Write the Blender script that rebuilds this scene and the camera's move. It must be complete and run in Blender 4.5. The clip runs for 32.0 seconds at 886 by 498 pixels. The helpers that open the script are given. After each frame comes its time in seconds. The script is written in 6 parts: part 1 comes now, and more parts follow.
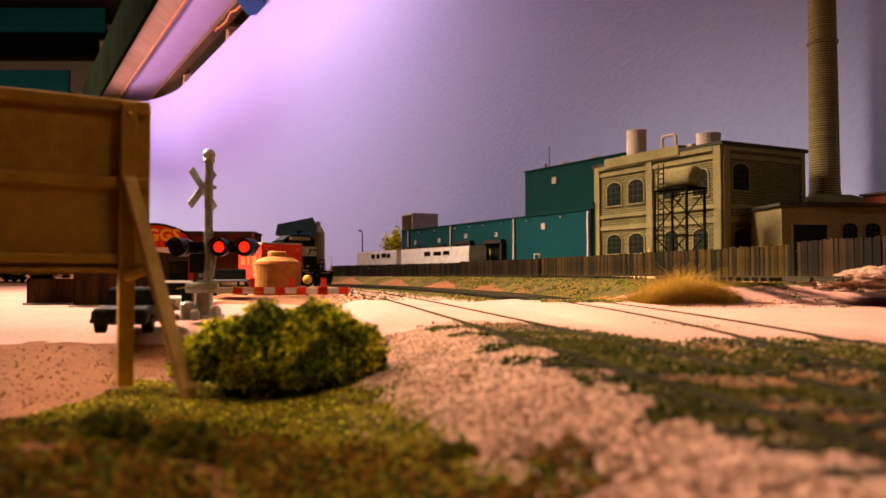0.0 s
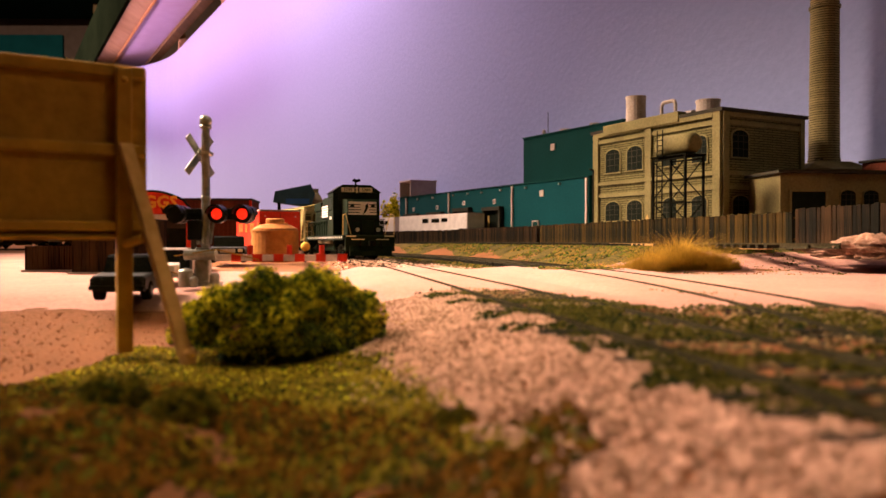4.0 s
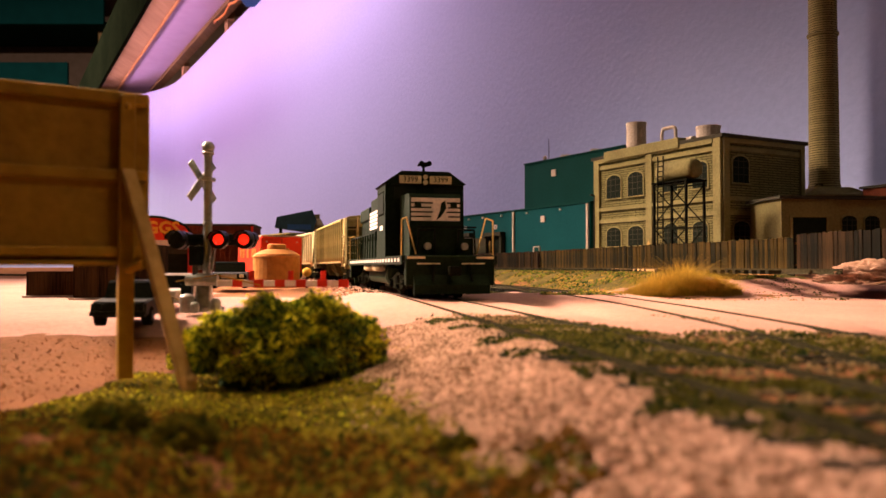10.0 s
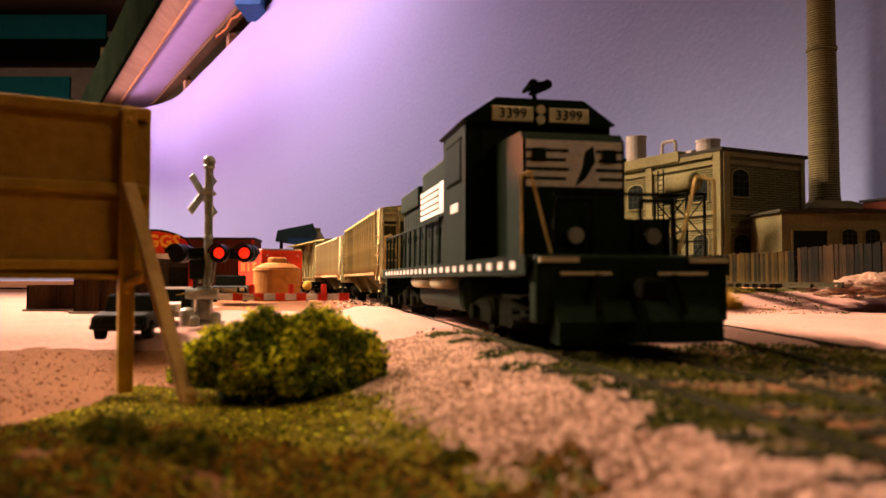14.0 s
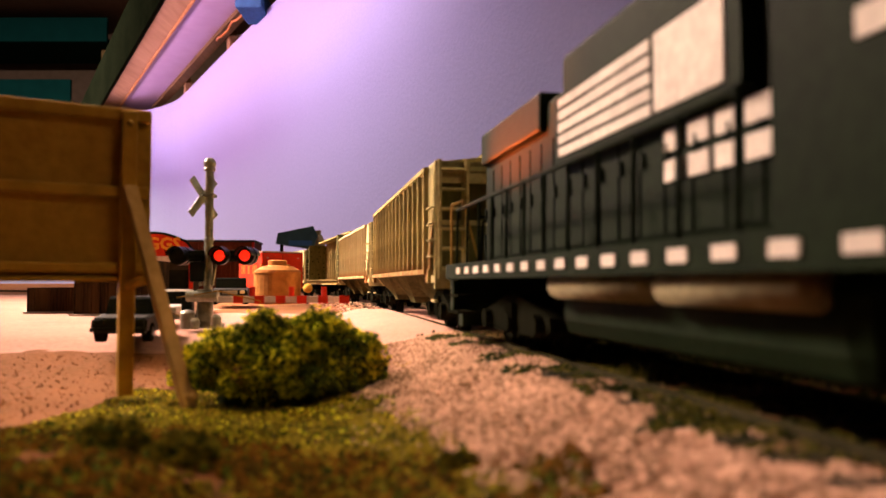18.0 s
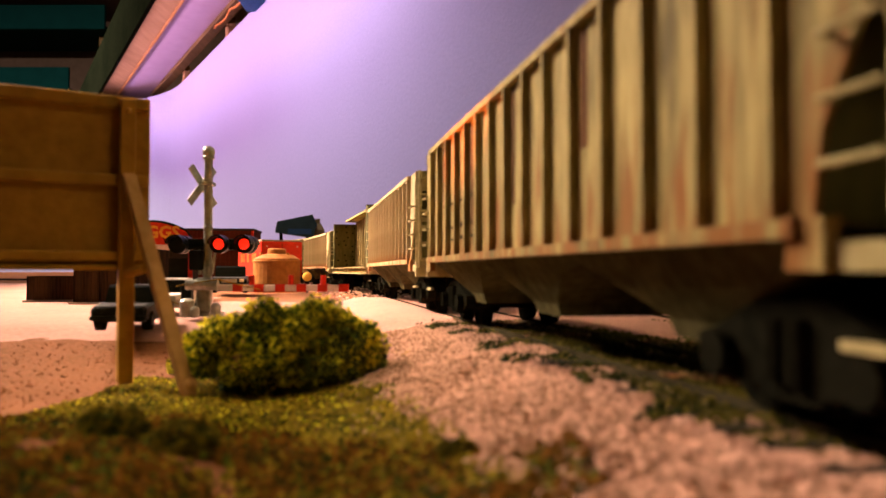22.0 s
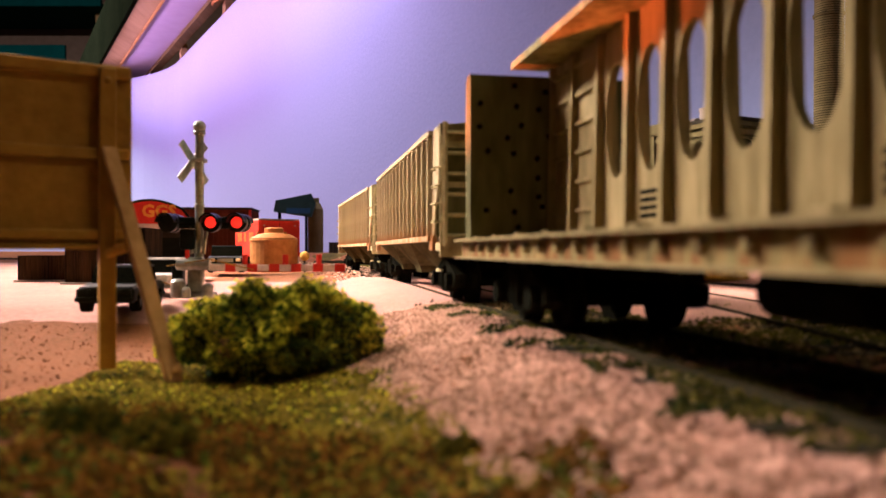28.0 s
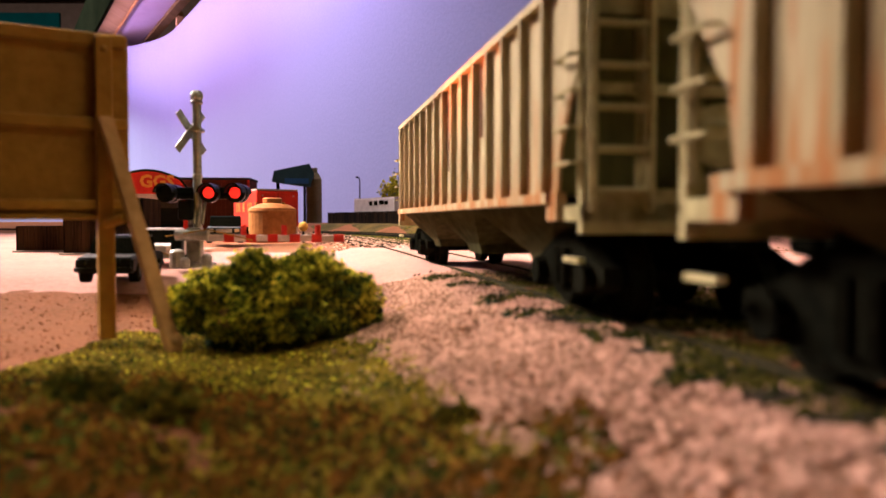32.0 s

-.-.-

Directions |
Send back the data above word for word, with the pictures left out.

In response |
Write the Blender script that rebuilds this scene and the camera's move. It must be complete and run in Blender 4.5. The clip runs for 32.0 seconds at 886 by 498 pixels. The helpers that open the script are given. After each frame comes its time in seconds. The script is written in 6 parts: part 1 comes now, and more parts follow.
0.0 s
4.0 s
10.0 s
14.0 s
18.0 s
22.0 s
28.0 s
32.0 s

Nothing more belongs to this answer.